O desastre veio em seguida: a prestadora de serviços, dona do salão, não enxergava direito. E o resultado foi desastroso. A mão de Maria ficou parecendo um trabalho de artes do jardim de infância. Sem saber como reagir, Maria foi embora rápido, de mão fechadas, para ela mesma retirar o esmalte em casa.

Essa história é engraçada? Até certo ponto sim. Mas ela retrata algo comum que passa despercebido: o quanto ignoramos a percepção das pessoas. Isso destrói negócios e carreiras.
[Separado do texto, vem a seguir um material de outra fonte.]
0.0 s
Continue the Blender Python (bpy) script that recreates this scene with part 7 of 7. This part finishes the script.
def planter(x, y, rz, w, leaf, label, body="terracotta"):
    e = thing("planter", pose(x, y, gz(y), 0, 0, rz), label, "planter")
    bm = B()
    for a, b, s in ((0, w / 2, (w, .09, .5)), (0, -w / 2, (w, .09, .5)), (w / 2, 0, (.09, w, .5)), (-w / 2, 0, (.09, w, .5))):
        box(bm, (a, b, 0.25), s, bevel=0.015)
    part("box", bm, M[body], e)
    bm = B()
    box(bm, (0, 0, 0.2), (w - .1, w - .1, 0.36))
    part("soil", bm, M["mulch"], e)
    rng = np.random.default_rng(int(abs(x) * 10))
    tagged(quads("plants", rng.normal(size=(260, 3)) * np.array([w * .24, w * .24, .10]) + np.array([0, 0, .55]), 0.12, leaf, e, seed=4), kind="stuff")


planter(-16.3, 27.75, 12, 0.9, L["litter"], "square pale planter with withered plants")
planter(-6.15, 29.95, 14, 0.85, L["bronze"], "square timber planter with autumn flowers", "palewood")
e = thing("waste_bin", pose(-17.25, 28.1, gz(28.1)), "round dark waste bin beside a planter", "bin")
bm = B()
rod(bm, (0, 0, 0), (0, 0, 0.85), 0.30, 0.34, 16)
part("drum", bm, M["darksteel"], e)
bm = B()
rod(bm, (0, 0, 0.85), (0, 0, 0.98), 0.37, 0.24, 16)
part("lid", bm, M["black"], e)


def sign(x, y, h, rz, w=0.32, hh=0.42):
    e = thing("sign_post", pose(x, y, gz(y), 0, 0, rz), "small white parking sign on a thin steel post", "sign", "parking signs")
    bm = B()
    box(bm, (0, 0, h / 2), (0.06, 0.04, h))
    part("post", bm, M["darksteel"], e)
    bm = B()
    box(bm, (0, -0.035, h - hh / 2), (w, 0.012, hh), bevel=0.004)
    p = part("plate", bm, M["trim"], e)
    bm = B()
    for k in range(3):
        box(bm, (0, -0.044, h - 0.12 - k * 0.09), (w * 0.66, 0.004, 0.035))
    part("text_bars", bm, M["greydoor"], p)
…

Nesse exemplo, se essa senhora tiver sorte, alguém vai fazer um escândalo e ela vai descobrir que está ficando cega. Mas somos amáveis. Queremos evitar conflitos. E assim, resignados, não falamos nada. 

E então eu pergunto ao pequeno empresário: como está a satisfação dos seus clientes? E ele responde que está boa. E ele pensa isso porque ninguém está reclamando. E se alguém reclama é tratado como um chato, xarope, ranzinza. Mas essa reclamação é valiosa. E deveria ser incentivada. E o silêncio definitivamente não é um bom sinal, seja na prestação de serviços, seja em um relacionamento profissional (no amoroso também?).

Precisamos saber que, em geral, as pessoas não reclamam. Elas contam para todo mundo, menos para você que vendeu. Elas contam para mim, e eu conto aqui, para você. Mas conto o milagre e não revelo o santo. Afinal de contas, somos amáveis, e preferimos evitar conflitos.